WRITTEN TASK —
Return, word for word, the lines from the line holding "q = m.to_quaternion()" through the line holding "scene.frame_set(frame(t))". Include both end lines and no others.

MATERIAL FOR THIS TASK —
____________

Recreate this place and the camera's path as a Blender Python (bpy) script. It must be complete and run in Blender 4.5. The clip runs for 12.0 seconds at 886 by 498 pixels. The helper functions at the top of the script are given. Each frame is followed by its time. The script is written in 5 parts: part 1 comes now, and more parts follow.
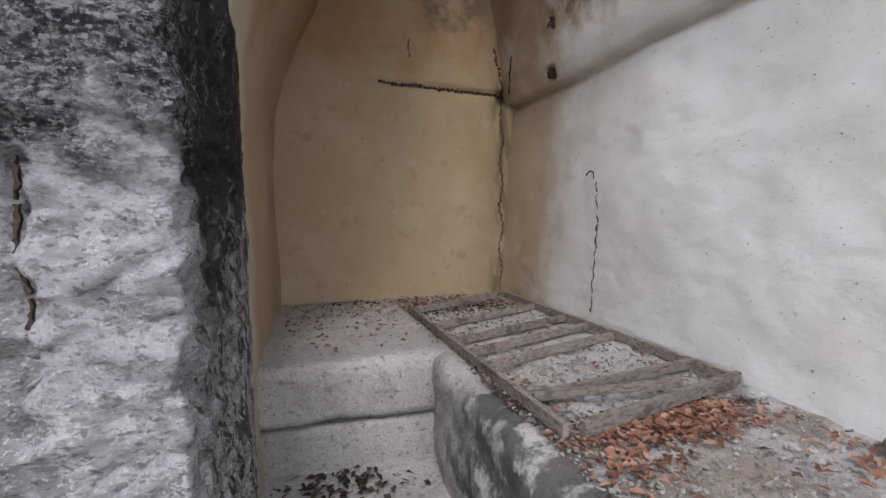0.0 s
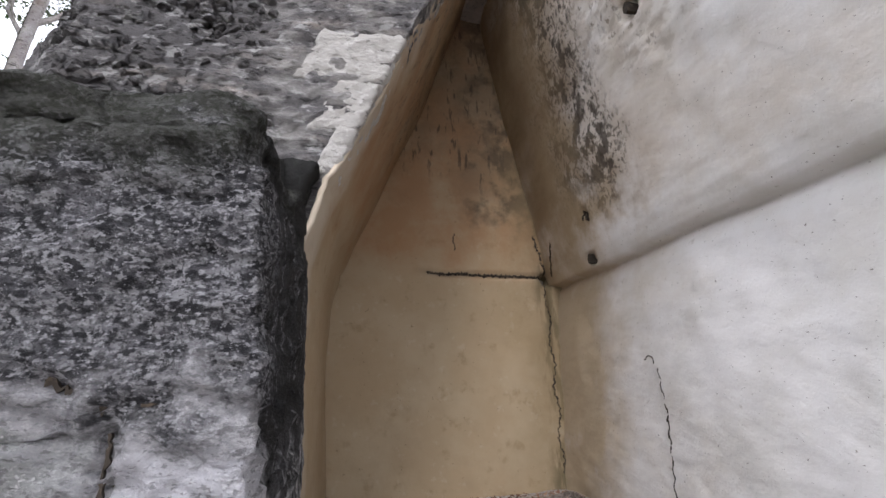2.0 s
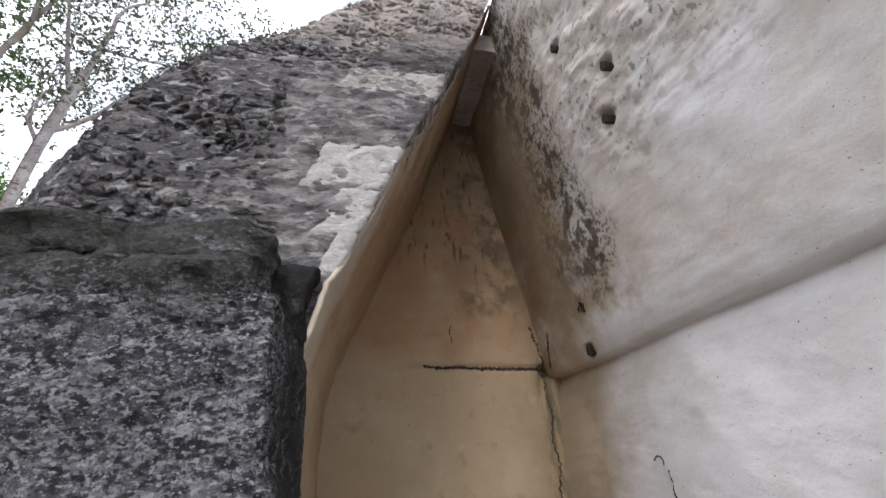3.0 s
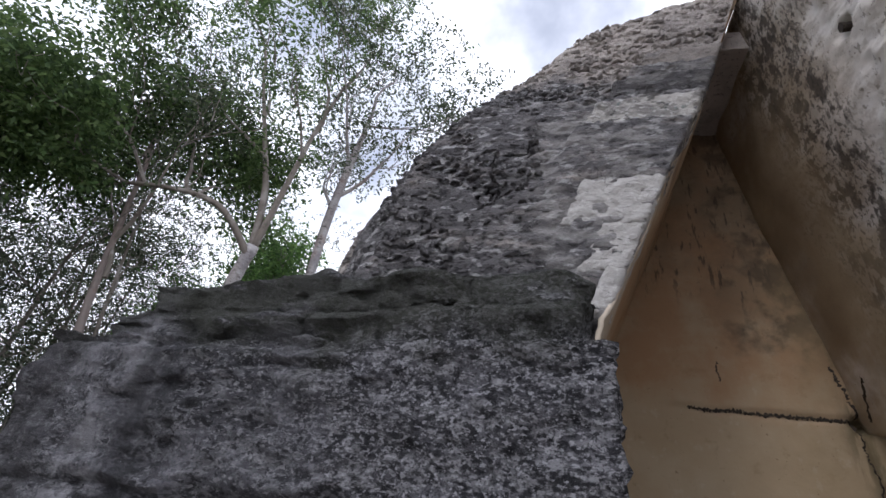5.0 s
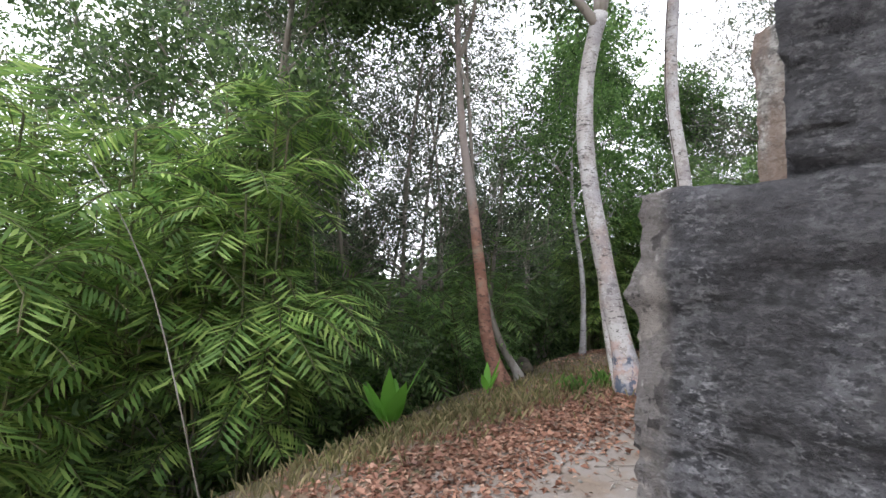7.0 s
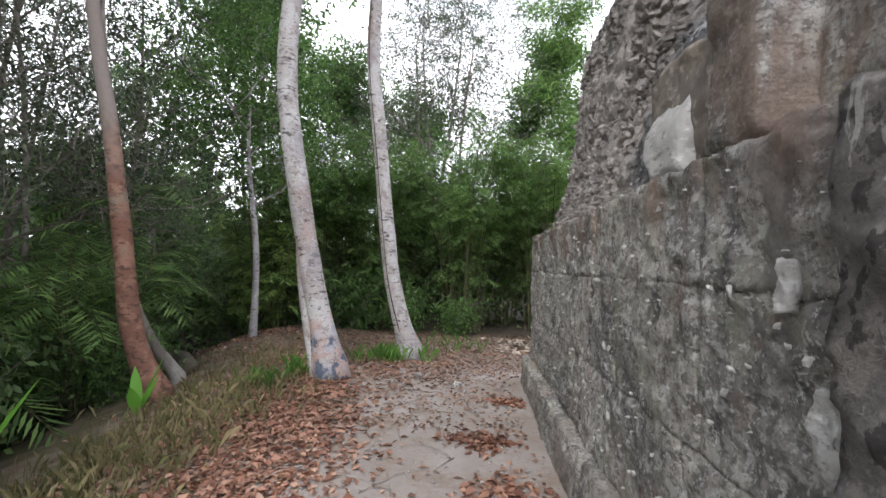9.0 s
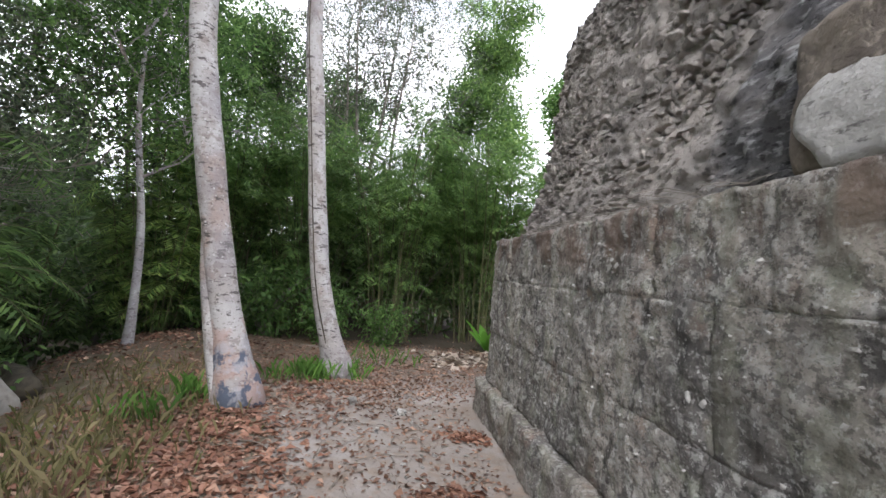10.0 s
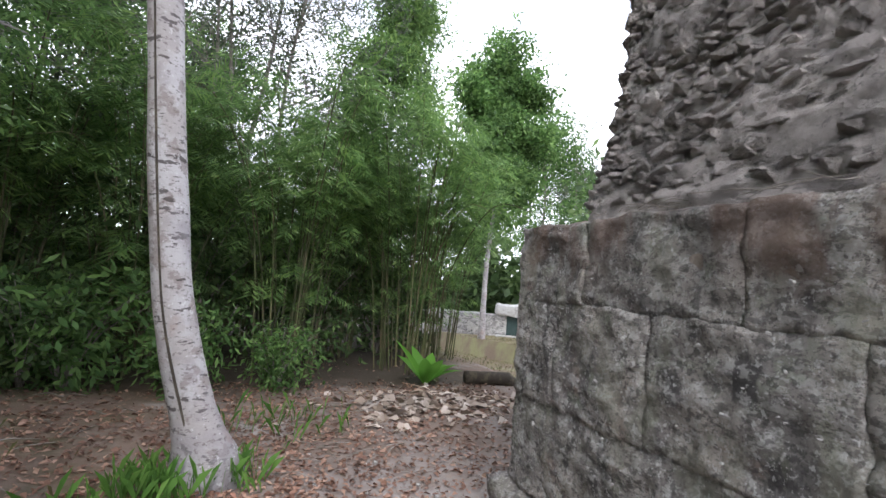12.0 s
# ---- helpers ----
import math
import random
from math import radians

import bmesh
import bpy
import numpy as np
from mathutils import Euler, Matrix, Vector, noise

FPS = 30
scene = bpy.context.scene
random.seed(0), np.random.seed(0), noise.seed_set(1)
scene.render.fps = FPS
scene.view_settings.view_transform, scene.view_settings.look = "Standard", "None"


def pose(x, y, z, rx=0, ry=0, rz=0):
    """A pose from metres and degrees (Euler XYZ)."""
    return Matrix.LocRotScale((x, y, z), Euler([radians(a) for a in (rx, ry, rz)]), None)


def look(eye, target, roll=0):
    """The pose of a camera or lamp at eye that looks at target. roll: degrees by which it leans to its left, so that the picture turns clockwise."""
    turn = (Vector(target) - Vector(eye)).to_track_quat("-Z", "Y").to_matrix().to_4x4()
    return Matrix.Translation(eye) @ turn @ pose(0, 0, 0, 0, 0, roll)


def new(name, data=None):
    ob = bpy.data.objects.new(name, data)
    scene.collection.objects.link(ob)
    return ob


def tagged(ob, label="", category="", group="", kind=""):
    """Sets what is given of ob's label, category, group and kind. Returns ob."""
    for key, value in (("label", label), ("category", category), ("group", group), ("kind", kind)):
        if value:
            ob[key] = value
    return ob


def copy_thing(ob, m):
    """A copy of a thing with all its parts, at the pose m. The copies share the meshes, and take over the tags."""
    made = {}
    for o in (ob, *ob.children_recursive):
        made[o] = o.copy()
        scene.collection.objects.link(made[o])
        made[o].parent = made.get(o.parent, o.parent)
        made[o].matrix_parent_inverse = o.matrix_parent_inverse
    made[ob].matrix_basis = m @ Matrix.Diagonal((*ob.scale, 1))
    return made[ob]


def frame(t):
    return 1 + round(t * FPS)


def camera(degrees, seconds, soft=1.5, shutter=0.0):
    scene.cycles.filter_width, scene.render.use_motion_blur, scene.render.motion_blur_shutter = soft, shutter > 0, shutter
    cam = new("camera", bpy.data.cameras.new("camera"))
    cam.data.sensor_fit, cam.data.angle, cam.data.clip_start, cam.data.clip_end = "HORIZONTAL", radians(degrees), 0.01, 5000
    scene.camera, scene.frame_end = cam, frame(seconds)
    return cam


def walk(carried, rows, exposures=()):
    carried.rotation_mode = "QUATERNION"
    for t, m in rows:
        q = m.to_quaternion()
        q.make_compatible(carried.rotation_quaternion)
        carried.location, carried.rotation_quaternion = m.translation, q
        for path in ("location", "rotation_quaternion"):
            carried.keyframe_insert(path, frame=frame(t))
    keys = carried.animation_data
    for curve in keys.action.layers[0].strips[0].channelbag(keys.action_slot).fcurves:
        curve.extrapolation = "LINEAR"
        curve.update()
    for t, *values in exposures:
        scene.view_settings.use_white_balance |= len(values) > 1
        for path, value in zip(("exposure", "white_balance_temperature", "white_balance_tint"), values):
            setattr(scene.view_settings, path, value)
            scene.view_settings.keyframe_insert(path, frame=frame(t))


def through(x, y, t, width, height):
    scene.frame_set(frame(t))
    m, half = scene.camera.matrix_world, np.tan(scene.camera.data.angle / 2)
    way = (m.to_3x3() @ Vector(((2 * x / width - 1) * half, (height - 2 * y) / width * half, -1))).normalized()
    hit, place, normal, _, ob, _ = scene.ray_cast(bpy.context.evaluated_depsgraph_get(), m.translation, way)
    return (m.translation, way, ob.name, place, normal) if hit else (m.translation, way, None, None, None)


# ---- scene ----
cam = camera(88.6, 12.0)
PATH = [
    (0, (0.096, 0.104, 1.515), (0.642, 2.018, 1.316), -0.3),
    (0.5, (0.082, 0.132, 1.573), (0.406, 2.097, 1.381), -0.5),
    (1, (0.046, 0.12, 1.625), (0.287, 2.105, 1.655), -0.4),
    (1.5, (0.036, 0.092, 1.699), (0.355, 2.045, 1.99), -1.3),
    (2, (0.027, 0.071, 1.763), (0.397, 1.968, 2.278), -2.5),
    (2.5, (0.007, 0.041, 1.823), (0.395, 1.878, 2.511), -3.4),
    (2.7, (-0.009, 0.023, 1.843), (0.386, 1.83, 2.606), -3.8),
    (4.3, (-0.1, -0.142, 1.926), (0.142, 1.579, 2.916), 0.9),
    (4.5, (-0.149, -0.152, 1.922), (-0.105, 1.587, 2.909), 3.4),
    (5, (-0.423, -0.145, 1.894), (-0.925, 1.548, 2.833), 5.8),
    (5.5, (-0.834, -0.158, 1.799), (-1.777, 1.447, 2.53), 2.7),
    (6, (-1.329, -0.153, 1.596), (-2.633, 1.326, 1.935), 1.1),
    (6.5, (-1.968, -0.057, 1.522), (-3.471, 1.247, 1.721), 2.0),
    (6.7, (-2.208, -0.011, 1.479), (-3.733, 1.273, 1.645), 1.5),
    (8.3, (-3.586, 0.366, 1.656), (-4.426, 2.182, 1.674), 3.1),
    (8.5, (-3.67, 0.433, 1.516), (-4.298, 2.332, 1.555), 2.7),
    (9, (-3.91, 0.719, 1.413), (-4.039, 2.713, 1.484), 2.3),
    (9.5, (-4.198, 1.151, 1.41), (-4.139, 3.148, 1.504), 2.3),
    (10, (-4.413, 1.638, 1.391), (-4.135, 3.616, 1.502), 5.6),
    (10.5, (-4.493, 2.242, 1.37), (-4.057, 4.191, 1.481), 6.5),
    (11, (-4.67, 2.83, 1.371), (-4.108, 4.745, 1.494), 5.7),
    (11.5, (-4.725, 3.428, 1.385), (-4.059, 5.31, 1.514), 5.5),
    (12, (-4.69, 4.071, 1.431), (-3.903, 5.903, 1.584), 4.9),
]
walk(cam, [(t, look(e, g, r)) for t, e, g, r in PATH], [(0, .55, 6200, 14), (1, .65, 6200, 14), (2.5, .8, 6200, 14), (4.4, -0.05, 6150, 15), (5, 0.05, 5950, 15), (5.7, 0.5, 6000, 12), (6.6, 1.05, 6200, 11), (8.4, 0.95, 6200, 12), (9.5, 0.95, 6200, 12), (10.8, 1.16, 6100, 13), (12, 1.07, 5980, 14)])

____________

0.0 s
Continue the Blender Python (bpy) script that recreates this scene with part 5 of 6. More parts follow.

____________

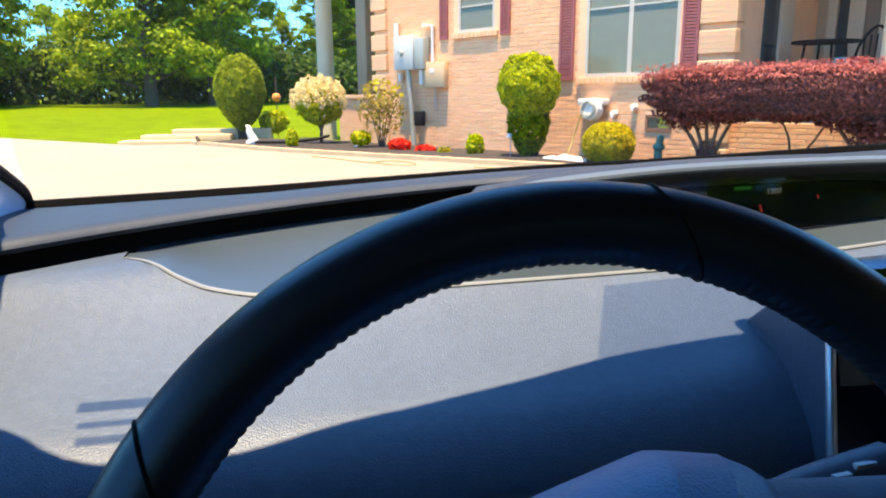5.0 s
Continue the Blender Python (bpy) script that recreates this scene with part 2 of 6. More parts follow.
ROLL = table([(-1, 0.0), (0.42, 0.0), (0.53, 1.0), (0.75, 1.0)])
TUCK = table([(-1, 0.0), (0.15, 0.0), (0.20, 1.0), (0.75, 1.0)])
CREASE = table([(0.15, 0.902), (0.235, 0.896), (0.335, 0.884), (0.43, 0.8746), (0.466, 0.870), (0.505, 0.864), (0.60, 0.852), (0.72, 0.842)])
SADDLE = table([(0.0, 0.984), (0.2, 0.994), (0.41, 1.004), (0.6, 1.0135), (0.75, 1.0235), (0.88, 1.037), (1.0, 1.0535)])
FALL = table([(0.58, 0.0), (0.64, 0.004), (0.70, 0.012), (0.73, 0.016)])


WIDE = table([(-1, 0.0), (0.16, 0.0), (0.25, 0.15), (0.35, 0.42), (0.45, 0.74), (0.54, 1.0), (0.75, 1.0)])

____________

SOLUTION TO THE PROBLEM —
        q = m.to_quaternion()
        q.make_compatible(carried.rotation_quaternion)
        carried.location, carried.rotation_quaternion = m.translation, q
        for path in ("location", "rotation_quaternion"):
            carried.keyframe_insert(path, frame=frame(t))
    keys = carried.animation_data
    for curve in keys.action.layers[0].strips[0].channelbag(keys.action_slot).fcurves:
        curve.extrapolation = "LINEAR"
        curve.update()
    for t, *values in exposures:
        scene.view_settings.use_white_balance |= len(values) > 1
        for path, value in zip(("exposure", "white_balance_temperature", "white_balance_tint"), values):
            setattr(scene.view_settings, path, value)
            scene.view_settings.keyframe_insert(path, frame=frame(t))


def through(x, y, t, width, height):
    scene.frame_set(frame(t))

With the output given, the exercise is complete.